Both Flight Centre and Webjet are expanding globally in the fast growing travel sector. Flight Centre uses a ‘bricks and mortar’ model as a base but also operates and is expanding online. Webjet specialises in online.
What brought this epic battle to my attention was Morgan Research’s State of the Nation breakfast this week where it was revealed that, in the 2015-16 year, online travel expenditure in Australia totalled $16.4 billion and represented over a third of the national online expenditure and was more than twice any other category.
Increasingly more Australians are deciding that they want to research and book their travel online, so, not only does this sector dominate our online purchases but, it’s also the second fastest growing category.

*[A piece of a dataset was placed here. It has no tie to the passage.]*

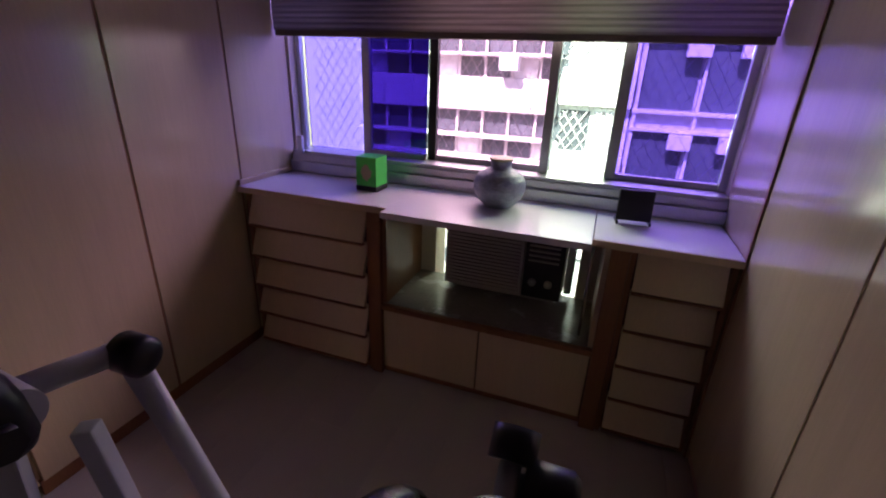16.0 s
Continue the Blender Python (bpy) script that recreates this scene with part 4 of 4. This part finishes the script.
for k in range(-5, 5):
    z = k * 3.05 + 0.2
    part("band", B(-2.40, 0.20, FY + 0.1, FY + 0.5, z, z + 1.3, bevel=0.02), WHITEPAINT, ft)
    for x in (-2.3, -1.05):
        w = part("window", B(x, x + 1.1, FY + 0.44, FY + 0.49, z + 1.35, z + 2.85), DARKGLASS if (k, x) == (-1, -2.3) else SHADEPLASTER, ft)
        bm = bmesh.new()
        for i in range(-3, 5):
            for sgn in (1, -1):
                xa, xb = x + i * 0.36, x + i * 0.36 + sgn * 1.0
                pts = [(xa + (xb - xa) * q / 20, z + 1.38 + 1.45 * q / 20) for q in range(21)]
                pts = [p for p in pts if x <= p[0] <= x + 1.1]
                if len(pts) > 1:
                    tube([(pts[0][0], FY + 0.38, pts[0][1]), (pts[-1][0], FY + 0.38, pts[-1][1])], 0.022, 6, curved=False, bm=bm)
        part("lattice", bm, WHITEPAINT, w)
fr = facade("office_building", "dark glazed building with pale grid and cooler units", 0.25, 14, 10, SHADEPLASTER)
for k in range(-5, 6):
    z = k * 3.05 - 0.55
    for dz in (0.0, 0.62):
        part("ledge", B(0.25, 14, FY + 0.1, FY + 0.5, z + dz, z + dz + 0.13, bevel=0.02), PLASTER, fr)
    xx = 0.3
    while xx < 13.5:
        part("window", B(xx + 0.1, xx + 1.9, FY + 0.44, FY + 0.48, z + 0.8, z + 2.98), DARKGLASS, fr)
        part("post", B(xx, xx + 0.1, FY + 0.2, FY + 0.5, z + 0.13, z + 3.05), PLASTER, fr)
        xx += 2.0
    for x in (1.6, 3.2):
        part("cooler", B(x, x + 0.75, FY - 0.2, FY + 0.1, z - 0.55, z - 0.02, bevel=0.03), PLASTER, fr)
fp = facade("blank_building", "plain pale side wall of a neighbouring building", -26, -10.9, 12, SHADEPLASTER)


# laminate boards of the floor, laid along the room
def planks(x0, x1, y0, y1):
    w, n = 0.197, 0
    shared = {}
    x = x0
    while x < x1 - 0.01:
        xe = min(x + w, x1)
        y = y0 - 1.2 * ((n * 0.37) % 1)
        while y < y1 - 0.01:
            a, b = max(y, y0), min(y + 1.2, y1)
            if b - a > 0.02:
                key = (round(xe - x, 4), round(b - a, 4))
                if key not in shared:
                    me = bpy.data.meshes.new("plank")
                    bm = box(bmesh.new(), 0.0004, key[0] - 0.0004, 0.0004, key[1] - 0.0004, -0.004, 0.0)
                    bm.to_mesh(me)
                    bm.free()
                    me.materials.append(FLOOR)
                    shared[key] = me
                ob = new("plank", shared[key])
                ob.location, ob.parent = (x, a, 0.0), fl
            y += 1.2
        x, n = xe, n + 1


planks(-0.22, 0.60, -1.60, 0.60)
planks(-2.64, 0.26, 0.60, 5.56)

According to Morgan, in 2015-16 Australia’s online travel expenditure grew by a staggering 21.9 per cent, which was far greater than any other sector except for baby products, which started from a very low base (watch out bricks and mortar baby stores).
These graphs raise the question of whether online travel is going to do to the travel industry what online advertising did to newspapers and other media.
In that case three Melbourne-based companies SEEK, REA group and Carsales.com ripped large market shares from newspapers. (Realestate.com.au is a 60 per cent owned subsidiary of News Corp, which is also the publisher of The Australian).
Webjet aims to make it a foursome although in this case the main target is not print media but bricks and mortar travel agents.
Whereas in media the dominant conventional classified player was Fairfax, in travel it is Flight Centre.
The market can feel the excitement of another giant killer so Webjet shares have risen from $5 to almost $12 this year before slipping back but they have still doubled in around six months.
In rapidly expanding companies there are many interpretations of yearly profits but the official stats show that Webjet is on a price earnings ratio above 38 and its yield is less than 1.4 per cent.
Flight Centre still as a market capitalisation more than three times of that of Webjet but its shares have been on the decline (although they rallied this week).
Again, using the official statistics, its price earnings ratio is around 13 or around one third of Webjet and its yield at around 4.7 per cent is three times that of Webjet.
Clearly the market has decided which company is going to grow the fastest but, of course, if Webjet CEO John Guscic stumbles in his very ambitious global expansion program he knows that the market will react savagely — that’s the risk all high flying CEO’s face.
And at the Brisbane-based Flight Centre, Graham Turner has a fantastic track record and is moulding his model to the new era. Like Guscic he is taking on the world.
Australia is looking for service companies that will expand into China. Most shake their heads but Flight Centre announced earlier this year that it was looking for expansion in China.
But this week Webjet linked with China’s largest travel aggregator, Shenzen-based Dida Travel Technology.
The partnership gives Webjet’s new B2B travel business, FIT Ruums, an instant foothold in China, with the two companies supplying and distributing each other’s travel content, including 13,000 hotel properties (Dida deal opens China door for Webjet, November 24).
The China travel market is the fastest growing in the world. That Webjet link may propel the company into a new era. At least that’s what the market believes.
Never before have we seen two Australian companies battling for world ranking in the same industry but using entirely different strategies.